Jesus said to his disciples:

The harvest is plentiful, but the laborers are few, therefore pray earnestly to the Lord of the harvest to send out laborers into his harvest (Matthew 9:37-38).

What do Jesus’ words teach us about God, people and our roles in evangelism? Jesus makes several bold statements in his instruction to the disciples. Notice that he begins by stating that we shouldn’t fear a lack of results in evangelism because the harvest is plentiful. Jesus’ intent couldn’t be clearer. God will save people! The problem in evangelism isn’t that there will be a lack of response.

So what is the problem? Jesus tells us. The laborers are few. Don’t miss the imagery here. Jesus strategically uses an agricultural metaphor. Sowing and harvesting a field is hard work. Farming isn’t an occupation for lazy and impatient people.
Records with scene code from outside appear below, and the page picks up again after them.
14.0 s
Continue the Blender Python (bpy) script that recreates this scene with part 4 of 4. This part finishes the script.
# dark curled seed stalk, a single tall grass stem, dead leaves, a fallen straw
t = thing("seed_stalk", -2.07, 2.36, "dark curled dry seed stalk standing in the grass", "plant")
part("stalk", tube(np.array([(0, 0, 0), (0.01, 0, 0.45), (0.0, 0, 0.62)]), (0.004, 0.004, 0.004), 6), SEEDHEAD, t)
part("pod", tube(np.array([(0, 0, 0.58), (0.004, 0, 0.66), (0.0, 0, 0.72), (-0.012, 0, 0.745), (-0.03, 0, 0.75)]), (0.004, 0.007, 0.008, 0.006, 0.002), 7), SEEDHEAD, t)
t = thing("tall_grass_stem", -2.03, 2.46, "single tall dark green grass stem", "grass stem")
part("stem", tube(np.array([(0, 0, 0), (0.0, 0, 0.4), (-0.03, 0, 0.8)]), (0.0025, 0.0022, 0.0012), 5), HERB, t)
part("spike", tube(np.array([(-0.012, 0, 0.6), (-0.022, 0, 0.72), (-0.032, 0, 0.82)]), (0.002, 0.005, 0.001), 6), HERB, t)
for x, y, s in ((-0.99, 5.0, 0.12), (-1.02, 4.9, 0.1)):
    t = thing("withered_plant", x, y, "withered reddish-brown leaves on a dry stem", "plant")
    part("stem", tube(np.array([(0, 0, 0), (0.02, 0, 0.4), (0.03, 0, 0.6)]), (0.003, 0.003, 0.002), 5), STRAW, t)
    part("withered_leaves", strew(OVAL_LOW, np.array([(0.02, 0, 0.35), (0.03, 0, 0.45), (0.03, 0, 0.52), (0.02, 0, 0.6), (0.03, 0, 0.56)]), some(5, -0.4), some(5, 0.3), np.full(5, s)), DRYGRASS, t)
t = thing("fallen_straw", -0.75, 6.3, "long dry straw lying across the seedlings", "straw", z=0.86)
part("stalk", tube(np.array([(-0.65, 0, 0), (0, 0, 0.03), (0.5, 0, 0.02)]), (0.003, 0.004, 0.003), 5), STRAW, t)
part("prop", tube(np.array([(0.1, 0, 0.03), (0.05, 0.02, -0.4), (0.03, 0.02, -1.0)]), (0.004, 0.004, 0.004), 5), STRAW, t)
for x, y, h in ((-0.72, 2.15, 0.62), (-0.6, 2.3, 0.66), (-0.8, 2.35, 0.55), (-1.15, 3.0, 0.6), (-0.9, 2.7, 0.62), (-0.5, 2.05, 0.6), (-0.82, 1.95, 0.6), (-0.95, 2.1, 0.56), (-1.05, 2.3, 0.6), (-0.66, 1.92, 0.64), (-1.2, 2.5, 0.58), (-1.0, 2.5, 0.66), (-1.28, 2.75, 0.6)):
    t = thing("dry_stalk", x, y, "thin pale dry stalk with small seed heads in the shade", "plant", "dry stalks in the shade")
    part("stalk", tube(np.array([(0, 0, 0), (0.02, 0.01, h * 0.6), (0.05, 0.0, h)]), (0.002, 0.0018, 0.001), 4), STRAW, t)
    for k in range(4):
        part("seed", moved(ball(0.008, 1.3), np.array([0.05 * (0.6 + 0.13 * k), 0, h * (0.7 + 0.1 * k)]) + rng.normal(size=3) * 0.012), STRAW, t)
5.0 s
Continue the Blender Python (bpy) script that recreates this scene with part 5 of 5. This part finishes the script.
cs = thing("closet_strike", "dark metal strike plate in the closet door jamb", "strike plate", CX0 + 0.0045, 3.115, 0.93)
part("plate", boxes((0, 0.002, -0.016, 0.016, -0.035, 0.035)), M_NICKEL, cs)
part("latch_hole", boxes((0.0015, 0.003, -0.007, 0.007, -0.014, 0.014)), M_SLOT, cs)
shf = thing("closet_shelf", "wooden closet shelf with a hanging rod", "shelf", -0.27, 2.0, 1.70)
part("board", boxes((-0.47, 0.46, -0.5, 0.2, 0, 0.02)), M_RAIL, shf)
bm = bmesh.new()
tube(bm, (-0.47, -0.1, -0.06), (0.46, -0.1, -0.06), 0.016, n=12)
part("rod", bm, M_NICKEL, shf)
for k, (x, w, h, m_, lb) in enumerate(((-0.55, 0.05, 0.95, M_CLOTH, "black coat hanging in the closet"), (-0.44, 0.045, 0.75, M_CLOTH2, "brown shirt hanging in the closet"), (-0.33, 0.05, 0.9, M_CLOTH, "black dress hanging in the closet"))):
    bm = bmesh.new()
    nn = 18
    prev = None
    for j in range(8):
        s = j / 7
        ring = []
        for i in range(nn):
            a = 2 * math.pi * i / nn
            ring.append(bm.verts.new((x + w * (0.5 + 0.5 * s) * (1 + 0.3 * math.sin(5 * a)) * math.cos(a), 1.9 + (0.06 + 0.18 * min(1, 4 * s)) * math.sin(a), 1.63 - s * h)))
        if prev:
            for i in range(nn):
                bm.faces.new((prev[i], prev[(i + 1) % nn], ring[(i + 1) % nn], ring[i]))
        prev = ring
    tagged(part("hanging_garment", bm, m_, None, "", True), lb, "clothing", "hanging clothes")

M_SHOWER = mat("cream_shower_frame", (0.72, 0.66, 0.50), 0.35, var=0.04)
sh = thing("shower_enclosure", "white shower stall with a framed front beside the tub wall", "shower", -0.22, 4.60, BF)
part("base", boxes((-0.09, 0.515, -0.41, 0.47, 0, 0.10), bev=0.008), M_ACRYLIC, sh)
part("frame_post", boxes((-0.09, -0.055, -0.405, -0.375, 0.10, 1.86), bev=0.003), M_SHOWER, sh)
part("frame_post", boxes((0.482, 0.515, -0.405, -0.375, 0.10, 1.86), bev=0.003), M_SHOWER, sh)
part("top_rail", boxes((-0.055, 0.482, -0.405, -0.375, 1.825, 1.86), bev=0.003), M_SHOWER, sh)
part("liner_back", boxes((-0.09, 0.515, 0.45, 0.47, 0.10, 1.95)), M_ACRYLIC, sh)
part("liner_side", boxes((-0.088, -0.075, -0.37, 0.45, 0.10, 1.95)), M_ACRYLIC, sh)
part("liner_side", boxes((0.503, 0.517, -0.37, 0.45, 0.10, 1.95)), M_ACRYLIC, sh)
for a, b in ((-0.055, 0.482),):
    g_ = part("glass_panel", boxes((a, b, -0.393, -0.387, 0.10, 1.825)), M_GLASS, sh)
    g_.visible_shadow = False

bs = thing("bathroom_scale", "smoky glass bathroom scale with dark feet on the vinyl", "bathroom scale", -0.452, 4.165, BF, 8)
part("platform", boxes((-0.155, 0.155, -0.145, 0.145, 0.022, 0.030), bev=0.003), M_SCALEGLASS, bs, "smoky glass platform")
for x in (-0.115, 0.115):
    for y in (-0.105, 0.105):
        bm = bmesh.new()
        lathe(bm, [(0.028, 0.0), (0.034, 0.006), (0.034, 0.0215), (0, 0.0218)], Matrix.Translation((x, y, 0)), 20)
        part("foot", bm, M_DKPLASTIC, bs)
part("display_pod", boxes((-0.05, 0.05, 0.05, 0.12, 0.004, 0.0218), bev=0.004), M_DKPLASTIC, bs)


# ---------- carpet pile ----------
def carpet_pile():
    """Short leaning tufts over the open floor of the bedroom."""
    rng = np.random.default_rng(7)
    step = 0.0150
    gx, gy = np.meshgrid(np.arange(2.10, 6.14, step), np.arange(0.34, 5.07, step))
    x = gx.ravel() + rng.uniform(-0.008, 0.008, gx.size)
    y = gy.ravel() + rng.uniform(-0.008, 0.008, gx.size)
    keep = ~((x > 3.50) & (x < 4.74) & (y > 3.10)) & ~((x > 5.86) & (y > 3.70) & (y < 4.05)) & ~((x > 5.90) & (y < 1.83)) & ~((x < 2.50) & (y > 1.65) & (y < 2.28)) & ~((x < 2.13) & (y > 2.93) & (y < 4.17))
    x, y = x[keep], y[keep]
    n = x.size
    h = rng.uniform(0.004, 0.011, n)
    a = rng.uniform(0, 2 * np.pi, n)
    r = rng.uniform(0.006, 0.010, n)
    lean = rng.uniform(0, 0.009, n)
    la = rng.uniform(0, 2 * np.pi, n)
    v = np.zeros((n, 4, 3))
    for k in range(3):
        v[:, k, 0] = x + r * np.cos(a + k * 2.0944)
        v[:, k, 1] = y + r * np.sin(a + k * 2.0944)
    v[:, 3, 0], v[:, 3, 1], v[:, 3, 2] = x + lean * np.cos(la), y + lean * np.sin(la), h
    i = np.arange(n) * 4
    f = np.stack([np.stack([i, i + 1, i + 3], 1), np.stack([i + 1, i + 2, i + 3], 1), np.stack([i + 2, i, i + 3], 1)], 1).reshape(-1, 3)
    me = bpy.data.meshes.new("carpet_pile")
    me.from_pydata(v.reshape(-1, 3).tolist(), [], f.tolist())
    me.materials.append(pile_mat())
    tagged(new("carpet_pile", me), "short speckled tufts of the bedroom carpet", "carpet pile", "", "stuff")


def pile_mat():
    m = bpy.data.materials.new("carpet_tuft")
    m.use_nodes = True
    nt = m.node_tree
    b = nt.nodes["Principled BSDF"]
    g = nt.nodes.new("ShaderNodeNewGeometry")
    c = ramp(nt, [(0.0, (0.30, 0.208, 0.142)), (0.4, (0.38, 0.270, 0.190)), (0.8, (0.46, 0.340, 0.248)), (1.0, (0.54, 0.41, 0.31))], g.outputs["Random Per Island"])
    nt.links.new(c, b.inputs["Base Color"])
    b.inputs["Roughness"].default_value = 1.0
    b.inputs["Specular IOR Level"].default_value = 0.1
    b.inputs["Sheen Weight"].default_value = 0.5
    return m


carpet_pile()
Farming takes persistence. Fields are prepared with blood, sweat and tears. And even once the crop grows the work isn’t yet done. It still must be harvested and used in useful ways. It isn’t enough just to harvest the field but then leave the crops to rot in the barn.

The same is true for evangelism. One reason American churches may be seeing so little evangelistic fruit is because there are very few true laborers. The use of this metaphor implies that laboring in the work of evangelism may require more than a drive-by evangelistic conversation. You know the kind I’m talking about. We meet someone for coffee, finally muster the courage to say something clever about Christ, and then say good-bye, thinking we’ve appropriately softened the soil of our friend’s heart for the sake of Christ. No, evangelism requires more than just one conversation. It may require a hundred. And it will require more than talk. Fruitful evangelism demands prayer and dependence upon the Holy Spirit. It will require a pleading for God to work in the hearts of those who are His enemies. It will require a life that displays the goodness and satisfaction of the gospel in the way that we respond to every circumstance and test in life.
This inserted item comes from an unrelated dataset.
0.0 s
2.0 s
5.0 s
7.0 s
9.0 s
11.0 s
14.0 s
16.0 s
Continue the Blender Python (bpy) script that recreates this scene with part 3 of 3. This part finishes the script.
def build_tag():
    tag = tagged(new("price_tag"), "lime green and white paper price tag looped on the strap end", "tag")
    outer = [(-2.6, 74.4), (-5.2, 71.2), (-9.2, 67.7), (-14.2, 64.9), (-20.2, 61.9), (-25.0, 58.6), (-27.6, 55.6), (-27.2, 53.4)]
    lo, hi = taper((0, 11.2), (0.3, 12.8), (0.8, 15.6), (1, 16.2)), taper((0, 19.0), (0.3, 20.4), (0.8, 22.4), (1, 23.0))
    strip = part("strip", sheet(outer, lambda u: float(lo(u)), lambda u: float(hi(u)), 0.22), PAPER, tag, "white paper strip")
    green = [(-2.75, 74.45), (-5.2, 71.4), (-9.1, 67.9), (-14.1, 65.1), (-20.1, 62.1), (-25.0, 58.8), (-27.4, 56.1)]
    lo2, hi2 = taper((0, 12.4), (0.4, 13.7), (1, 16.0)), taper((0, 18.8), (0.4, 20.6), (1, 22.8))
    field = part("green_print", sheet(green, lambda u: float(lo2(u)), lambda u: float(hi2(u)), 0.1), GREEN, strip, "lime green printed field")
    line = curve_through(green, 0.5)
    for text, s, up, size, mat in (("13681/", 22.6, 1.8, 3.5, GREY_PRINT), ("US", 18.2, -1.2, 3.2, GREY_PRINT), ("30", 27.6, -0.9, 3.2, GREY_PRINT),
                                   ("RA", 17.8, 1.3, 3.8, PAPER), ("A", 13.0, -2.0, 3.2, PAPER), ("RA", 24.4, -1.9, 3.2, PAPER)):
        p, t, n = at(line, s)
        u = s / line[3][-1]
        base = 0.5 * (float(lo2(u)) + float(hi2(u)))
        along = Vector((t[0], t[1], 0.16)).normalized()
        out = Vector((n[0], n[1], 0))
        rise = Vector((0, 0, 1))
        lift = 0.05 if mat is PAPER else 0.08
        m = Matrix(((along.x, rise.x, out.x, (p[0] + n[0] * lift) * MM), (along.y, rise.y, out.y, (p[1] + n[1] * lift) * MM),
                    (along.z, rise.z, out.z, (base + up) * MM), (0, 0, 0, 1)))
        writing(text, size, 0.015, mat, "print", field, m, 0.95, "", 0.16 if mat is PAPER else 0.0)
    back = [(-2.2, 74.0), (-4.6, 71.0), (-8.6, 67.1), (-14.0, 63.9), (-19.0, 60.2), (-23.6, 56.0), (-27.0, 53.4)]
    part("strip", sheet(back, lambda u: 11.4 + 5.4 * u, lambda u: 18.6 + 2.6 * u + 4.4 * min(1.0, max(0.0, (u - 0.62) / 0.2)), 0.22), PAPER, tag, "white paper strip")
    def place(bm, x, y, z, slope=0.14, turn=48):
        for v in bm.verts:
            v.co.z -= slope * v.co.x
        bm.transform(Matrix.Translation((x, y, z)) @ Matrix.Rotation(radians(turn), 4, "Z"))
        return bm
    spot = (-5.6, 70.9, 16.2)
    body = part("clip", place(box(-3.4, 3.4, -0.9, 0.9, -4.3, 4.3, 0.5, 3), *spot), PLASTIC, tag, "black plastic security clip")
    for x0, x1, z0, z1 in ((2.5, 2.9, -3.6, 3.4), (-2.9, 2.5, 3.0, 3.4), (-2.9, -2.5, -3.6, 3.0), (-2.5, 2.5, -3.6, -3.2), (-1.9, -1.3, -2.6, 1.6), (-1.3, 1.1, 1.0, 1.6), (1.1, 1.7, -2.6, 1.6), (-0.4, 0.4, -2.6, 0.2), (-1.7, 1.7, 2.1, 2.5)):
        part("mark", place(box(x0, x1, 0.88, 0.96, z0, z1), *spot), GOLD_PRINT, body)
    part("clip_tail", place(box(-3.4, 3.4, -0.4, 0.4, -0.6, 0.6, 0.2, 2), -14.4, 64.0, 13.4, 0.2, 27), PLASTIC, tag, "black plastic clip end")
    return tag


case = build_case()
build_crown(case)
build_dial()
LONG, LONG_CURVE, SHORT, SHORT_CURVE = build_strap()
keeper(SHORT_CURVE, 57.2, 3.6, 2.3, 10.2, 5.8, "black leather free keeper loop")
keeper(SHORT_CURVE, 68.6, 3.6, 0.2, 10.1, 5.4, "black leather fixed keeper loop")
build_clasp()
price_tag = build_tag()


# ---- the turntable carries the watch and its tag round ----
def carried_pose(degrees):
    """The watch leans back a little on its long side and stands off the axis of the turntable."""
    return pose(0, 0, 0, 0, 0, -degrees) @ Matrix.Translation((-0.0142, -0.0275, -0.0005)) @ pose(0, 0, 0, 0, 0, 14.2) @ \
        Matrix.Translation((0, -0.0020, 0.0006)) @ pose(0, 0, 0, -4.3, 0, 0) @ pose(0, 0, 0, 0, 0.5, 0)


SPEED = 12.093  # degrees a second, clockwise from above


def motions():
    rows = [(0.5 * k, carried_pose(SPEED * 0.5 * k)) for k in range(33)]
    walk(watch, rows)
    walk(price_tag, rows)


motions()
There are only a few of these kind of laborers for Christ in this world. Prayerful, Spirit-filled, God-glorifying, Bible-saturated, winsome witnesses for Christ are few and far between because it takes hard work, discipline and humility to become this kind of laborer for Christ. And I think that was Jesus’ point. He is saying, “I have sons and daughters in this world who have not yet responded in faith to my message. They will listen. But who will tell them? Who will walk with them in life, not as a project, but as a friend who wants them to seek and savor the goodness that I have revealed to you in salvation? Who will pray for them, weep with them, laugh with them, speak of me to them, and display my satisfying greatness in all circumstances? Who will get their hands dirty with them in their dysfunctional, sin-dominated life?”

And so Jesus says, “Pray that God would raise up these kind of laborers. My Father is the Lord of the harvest, but that harvest will be harvested as my Spirit enables my people to labor toward that end.”

Jesus’ words are so familiar to me. I’ve read them hundreds of times. But as I read them yesterday morning I felt like I was seeing them for the first time. God, make me that kind of laborer for the sake of Your glory, Your fame and Your renown as you draw many sons and daughters into Your presence through salvation in Your Gospel for their good.